Impact on SMBs and Mid-Market Companies

Small and mid-sized businesses will face regulations that previously applied only to large corporations, particularly in:

  • Cybersecurity requirements
  • Data processing obligations
  • Increased oversight in e-commerce and digital services
  • Governance expectations and basic reporting duties

There will be no differential treatment based on company size when handling data, technology, or global vendors. For instance, a small e-commerce business will need to comply with multiple regulations just to use cookies, including state regulations, platform requirements, sector-specific rules, and marketing regulations.

Regulatory Trends

The rise of generative AI has accelerated regulatory frameworks in the US and EU. The EU AI Act will soon enter its implementation phase, while more federal guidance and sector-specific rules are expected in the US. Alongside the SEC’s stricter criteria, the FTC has also established new mandatory cybersecurity standards for non-bank financial institutions.

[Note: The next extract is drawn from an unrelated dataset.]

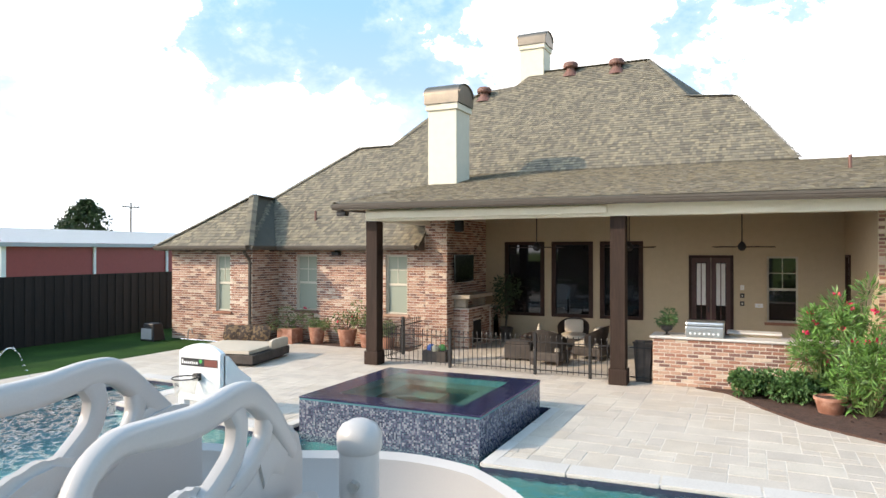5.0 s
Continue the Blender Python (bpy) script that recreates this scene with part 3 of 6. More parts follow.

Baseline Requirements and Recommendations

Compliance teams must adopt a proactive posture, fully aligned with technology. Companies that adapt early by understanding their risks and tightening governance will operate with greater clarity and resilience. Recommended actions include:

  • Create an internal registry of all AI use cases.
  • Review clauses with AI providers for liability and audit rights.
  • Update SOPs for data handling and retention.
  • Review contracts with technology vendors for audit rights and early-notification obligations.
  • Document internal governance roles and review cycles.
  • Treat vendor risk as inherent risk.

Special Recommendations for SMBs

SMBs should maintain simple risk management records, provide basic training for the team, formalize an incident response plan, and verify minimum security requirements of each provider.

Ultimately, 2026 demands a different posture from compliance teams: less reactive, more integrated, and fully aligned with technology. The companies that adapt early and strengthen their relationship with IT will thrive in the evolving landscape of digital risk.